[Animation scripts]
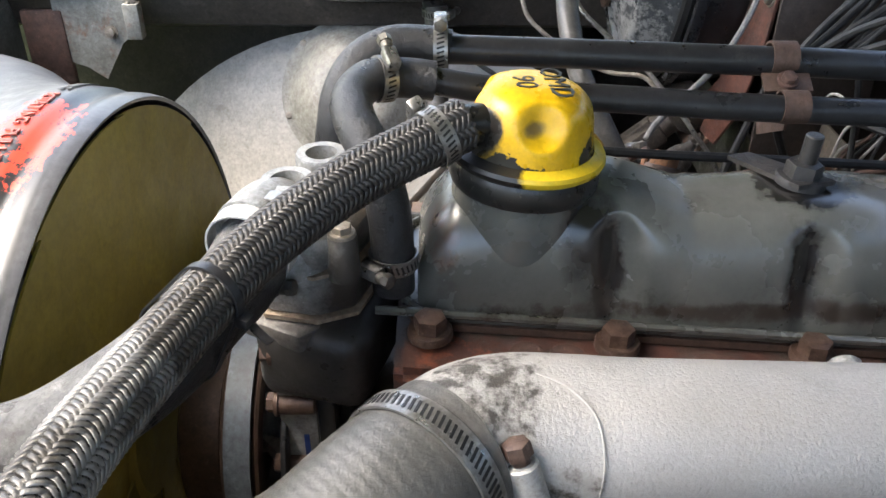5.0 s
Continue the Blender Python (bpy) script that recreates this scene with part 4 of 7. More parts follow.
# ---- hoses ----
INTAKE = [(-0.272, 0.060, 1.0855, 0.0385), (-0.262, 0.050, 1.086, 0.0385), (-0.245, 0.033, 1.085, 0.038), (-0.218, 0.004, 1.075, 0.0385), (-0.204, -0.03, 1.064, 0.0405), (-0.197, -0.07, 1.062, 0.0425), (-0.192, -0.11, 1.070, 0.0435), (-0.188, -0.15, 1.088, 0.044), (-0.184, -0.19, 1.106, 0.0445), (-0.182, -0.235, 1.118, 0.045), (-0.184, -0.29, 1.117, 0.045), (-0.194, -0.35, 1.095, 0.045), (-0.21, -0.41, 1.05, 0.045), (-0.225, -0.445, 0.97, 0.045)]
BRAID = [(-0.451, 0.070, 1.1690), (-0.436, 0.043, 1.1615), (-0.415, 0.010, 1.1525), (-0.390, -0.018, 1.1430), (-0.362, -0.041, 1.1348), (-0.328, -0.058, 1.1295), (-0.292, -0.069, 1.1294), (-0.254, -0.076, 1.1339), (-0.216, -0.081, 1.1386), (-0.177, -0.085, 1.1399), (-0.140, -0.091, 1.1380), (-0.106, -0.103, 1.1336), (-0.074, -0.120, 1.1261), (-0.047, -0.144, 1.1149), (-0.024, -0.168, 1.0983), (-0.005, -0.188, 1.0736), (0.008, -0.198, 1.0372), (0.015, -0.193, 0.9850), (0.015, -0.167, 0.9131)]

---

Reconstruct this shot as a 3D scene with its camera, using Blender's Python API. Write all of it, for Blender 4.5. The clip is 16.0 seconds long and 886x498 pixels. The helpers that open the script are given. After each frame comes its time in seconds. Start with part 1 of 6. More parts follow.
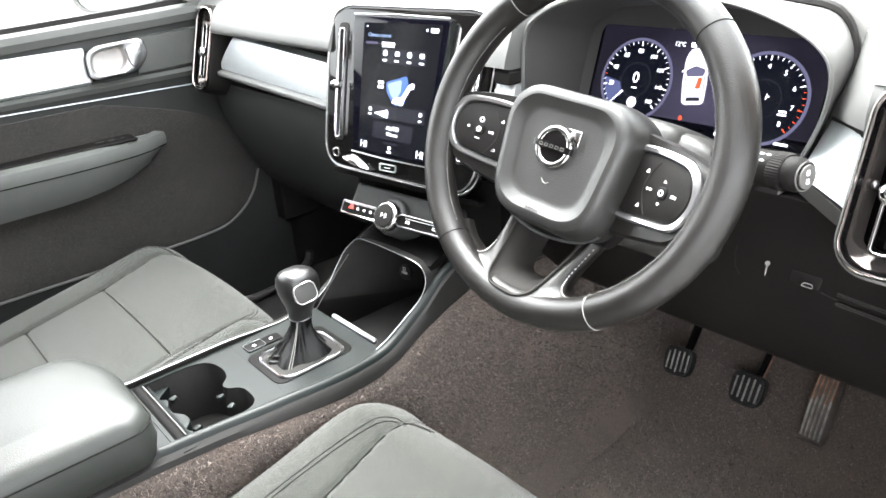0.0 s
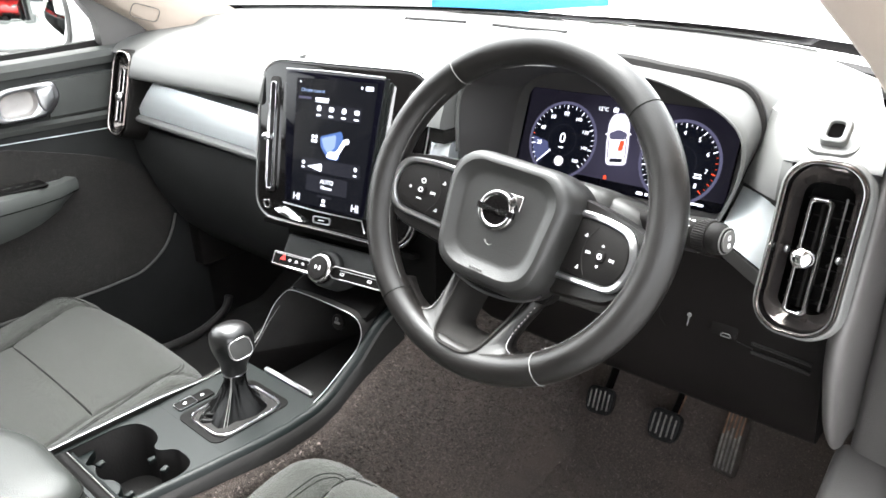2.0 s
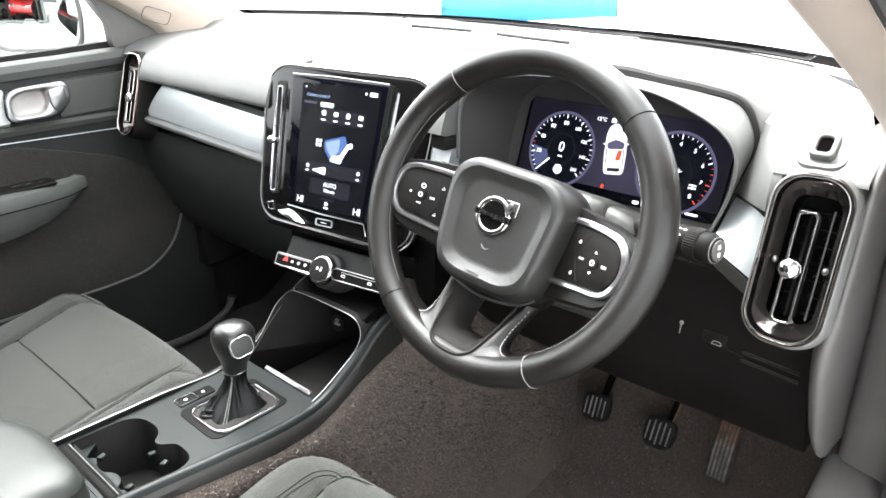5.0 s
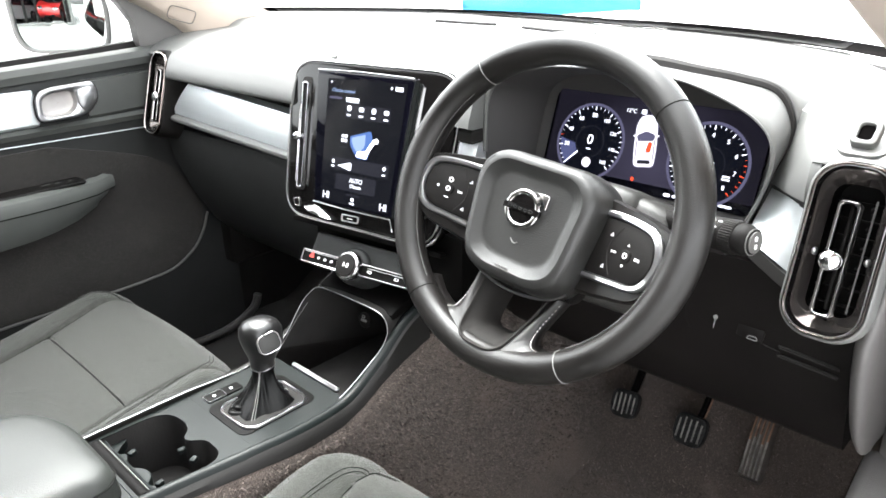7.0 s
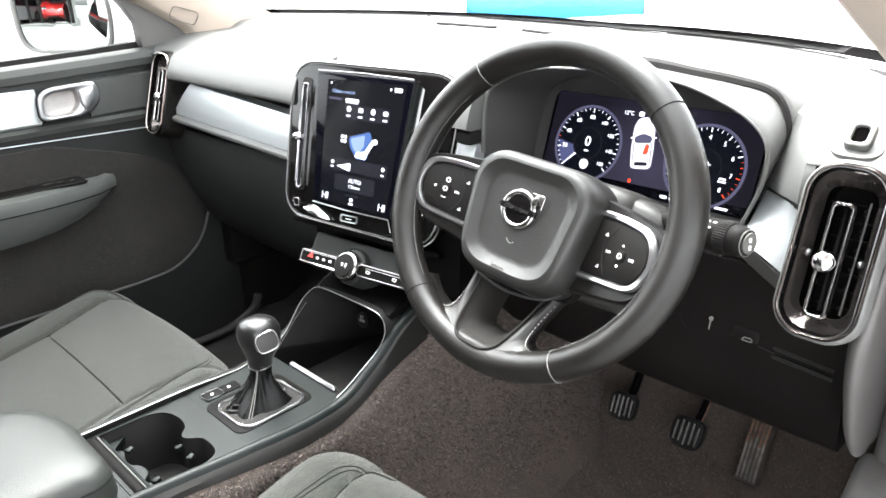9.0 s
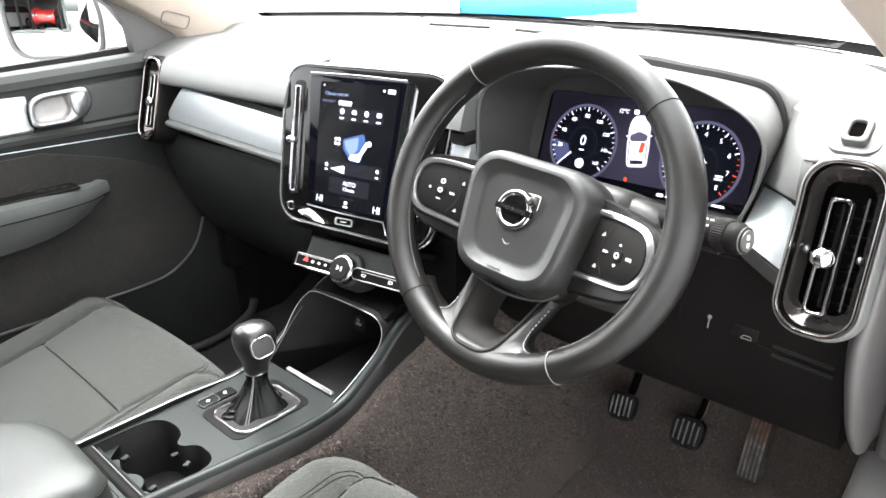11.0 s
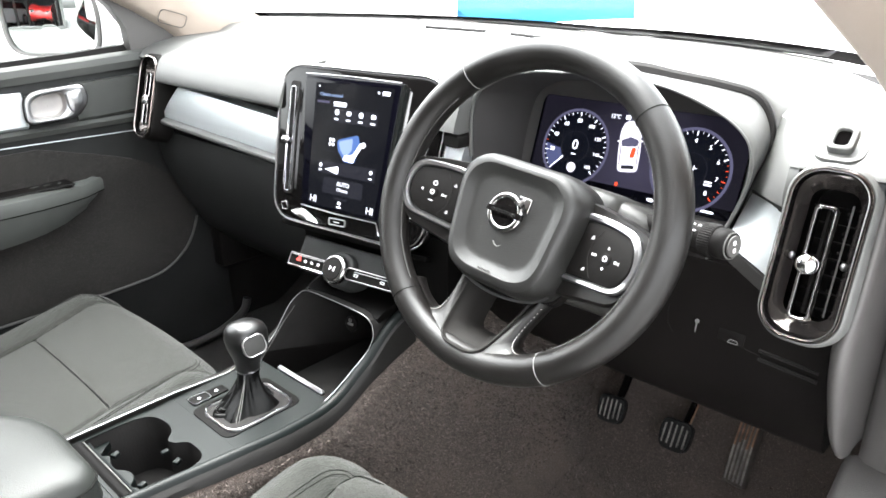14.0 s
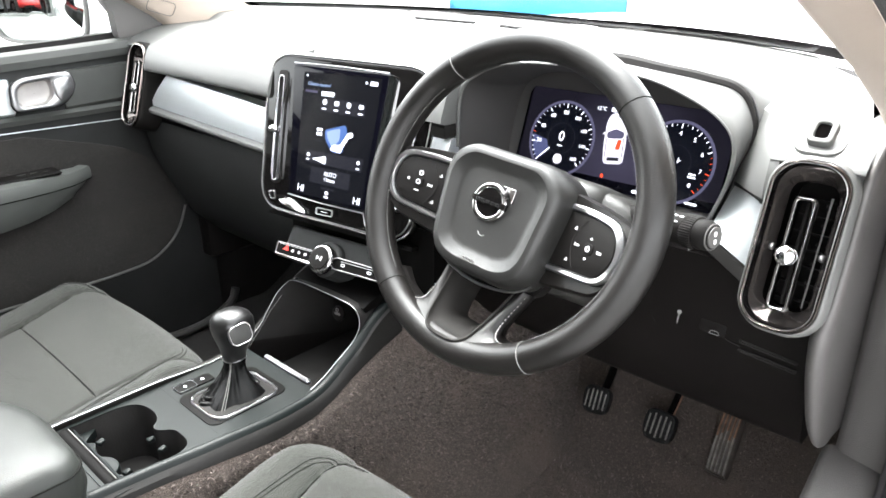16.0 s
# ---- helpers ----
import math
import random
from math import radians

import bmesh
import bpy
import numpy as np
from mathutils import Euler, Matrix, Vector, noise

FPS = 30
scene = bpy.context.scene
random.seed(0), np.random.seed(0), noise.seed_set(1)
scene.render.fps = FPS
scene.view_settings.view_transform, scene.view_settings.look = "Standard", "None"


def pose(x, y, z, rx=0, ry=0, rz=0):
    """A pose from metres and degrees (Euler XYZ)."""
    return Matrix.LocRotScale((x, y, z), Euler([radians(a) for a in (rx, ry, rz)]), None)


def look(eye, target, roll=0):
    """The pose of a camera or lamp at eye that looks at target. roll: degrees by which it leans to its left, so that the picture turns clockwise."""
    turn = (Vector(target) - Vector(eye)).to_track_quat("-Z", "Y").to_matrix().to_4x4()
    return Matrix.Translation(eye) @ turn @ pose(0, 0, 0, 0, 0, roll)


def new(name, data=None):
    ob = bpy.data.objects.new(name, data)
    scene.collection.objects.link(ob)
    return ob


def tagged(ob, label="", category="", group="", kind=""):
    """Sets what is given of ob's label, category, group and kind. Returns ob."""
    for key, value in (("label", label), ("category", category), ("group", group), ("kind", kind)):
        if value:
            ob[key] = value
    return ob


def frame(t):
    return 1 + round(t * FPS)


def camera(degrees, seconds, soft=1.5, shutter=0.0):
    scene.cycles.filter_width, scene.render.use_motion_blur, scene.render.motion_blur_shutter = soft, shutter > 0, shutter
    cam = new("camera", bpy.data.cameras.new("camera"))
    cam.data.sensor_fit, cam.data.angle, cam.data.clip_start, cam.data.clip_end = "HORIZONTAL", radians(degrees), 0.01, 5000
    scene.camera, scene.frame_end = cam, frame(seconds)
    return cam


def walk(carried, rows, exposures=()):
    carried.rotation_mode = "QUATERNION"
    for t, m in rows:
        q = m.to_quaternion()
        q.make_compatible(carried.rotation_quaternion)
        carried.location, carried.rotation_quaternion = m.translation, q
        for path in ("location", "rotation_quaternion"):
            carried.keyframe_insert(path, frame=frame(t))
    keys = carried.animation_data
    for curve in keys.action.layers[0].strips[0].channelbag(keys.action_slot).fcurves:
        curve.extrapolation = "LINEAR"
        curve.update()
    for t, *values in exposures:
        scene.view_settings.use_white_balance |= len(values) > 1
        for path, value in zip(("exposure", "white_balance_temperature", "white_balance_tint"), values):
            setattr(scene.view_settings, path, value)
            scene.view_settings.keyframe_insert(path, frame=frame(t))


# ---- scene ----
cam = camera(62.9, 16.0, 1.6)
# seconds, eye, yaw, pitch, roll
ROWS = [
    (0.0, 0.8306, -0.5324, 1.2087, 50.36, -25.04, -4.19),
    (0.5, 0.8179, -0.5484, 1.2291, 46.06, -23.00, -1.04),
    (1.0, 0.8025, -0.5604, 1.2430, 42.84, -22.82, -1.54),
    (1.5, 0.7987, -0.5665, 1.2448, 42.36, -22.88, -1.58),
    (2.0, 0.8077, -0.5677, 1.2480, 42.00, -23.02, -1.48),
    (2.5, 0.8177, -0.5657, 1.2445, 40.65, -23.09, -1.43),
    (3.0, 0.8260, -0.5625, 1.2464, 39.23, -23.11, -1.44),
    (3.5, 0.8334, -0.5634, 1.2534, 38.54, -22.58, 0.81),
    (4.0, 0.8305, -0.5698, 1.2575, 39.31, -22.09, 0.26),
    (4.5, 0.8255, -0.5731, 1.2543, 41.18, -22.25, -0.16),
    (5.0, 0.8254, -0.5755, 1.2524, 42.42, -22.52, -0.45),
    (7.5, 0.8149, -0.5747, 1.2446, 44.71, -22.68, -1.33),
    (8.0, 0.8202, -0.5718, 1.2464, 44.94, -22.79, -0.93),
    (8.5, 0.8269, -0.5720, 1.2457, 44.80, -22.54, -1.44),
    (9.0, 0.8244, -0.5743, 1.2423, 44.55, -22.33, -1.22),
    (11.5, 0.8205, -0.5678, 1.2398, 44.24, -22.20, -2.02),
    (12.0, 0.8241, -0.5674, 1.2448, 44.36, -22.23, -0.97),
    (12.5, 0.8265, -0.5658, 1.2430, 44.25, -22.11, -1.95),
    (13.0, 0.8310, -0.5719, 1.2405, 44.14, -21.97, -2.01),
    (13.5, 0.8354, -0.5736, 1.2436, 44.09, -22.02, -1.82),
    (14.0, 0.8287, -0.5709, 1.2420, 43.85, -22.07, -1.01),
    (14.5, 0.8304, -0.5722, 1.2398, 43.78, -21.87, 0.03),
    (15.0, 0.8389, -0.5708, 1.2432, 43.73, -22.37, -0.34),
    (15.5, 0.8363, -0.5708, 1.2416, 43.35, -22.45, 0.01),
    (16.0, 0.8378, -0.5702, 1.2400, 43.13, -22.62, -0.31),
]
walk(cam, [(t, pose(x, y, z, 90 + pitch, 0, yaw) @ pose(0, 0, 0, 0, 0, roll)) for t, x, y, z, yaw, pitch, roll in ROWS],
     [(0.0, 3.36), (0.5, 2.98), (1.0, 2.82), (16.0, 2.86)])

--

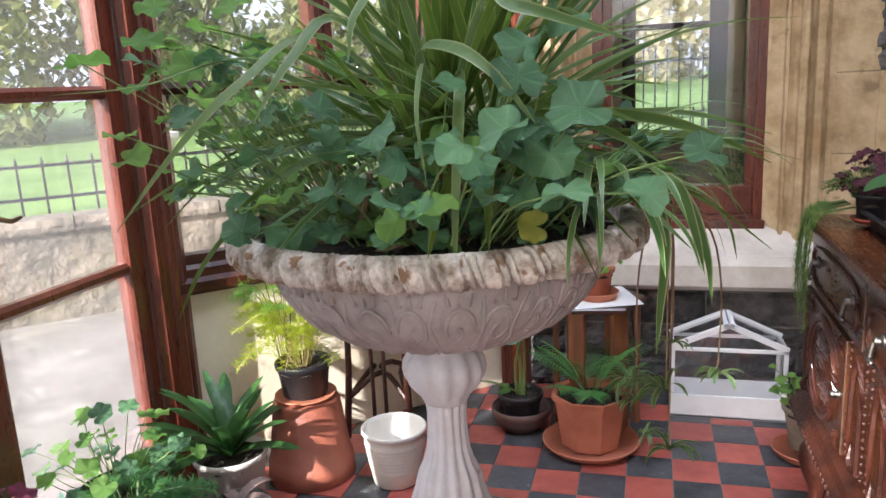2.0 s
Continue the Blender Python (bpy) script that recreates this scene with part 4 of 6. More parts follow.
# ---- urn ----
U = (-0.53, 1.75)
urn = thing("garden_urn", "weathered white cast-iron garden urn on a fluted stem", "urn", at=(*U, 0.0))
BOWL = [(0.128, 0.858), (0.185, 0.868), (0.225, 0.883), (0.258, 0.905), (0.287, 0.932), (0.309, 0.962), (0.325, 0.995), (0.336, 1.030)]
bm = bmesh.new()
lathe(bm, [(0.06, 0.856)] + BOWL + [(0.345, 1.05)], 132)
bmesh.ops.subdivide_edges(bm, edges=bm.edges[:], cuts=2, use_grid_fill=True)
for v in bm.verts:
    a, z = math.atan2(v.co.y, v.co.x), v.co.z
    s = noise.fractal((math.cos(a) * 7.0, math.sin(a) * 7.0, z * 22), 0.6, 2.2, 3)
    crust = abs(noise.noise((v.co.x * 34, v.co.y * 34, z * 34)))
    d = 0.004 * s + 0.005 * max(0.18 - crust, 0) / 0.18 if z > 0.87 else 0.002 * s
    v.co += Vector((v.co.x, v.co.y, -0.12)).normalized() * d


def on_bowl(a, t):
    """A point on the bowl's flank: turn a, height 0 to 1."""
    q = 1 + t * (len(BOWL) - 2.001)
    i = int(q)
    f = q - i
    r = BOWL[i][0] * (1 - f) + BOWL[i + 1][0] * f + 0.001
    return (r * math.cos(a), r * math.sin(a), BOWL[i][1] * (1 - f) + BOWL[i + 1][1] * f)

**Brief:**
From the listing above, output exactly the run of lines that starts with the line containing "random.seed(0), np.random.seed(0), noise.seed_set(1)" and ends with the line containing "scene.camera, scene.frame_end = cam, frame(seconds)".

**Exercise answer:**
random.seed(0), np.random.seed(0), noise.seed_set(1)
scene.render.fps = FPS
scene.view_settings.view_transform, scene.view_settings.look = "Standard", "None"


def pose(x, y, z, rx=0, ry=0, rz=0):
    """A pose from metres and degrees (Euler XYZ)."""
    return Matrix.LocRotScale((x, y, z), Euler([radians(a) for a in (rx, ry, rz)]), None)


def look(eye, target, roll=0):
    """The pose of a camera or lamp at eye that looks at target. roll: degrees by which it leans to its left, so that the picture turns clockwise."""
    turn = (Vector(target) - Vector(eye)).to_track_quat("-Z", "Y").to_matrix().to_4x4()
    return Matrix.Translation(eye) @ turn @ pose(0, 0, 0, 0, 0, roll)


def new(name, data=None):
    ob = bpy.data.objects.new(name, data)
    scene.collection.objects.link(ob)
    return ob


def tagged(ob, label="", category="", group="", kind=""):
    """Sets what is given of ob's label, category, group and kind. Returns ob."""
    for key, value in (("label", label), ("category", category), ("group", group), ("kind", kind)):
        if value:
            ob[key] = value
    return ob


def frame(t):
    return 1 + round(t * FPS)


def camera(degrees, seconds, soft=1.5, shutter=0.0):
    scene.cycles.filter_width, scene.render.use_motion_blur, scene.render.motion_blur_shutter = soft, shutter > 0, shutter
    cam = new("camera", bpy.data.cameras.new("camera"))
    cam.data.sensor_fit, cam.data.angle, cam.data.clip_start, cam.data.clip_end = "HORIZONTAL", radians(degrees), 0.01, 5000
    scene.camera, scene.frame_end = cam, frame(seconds)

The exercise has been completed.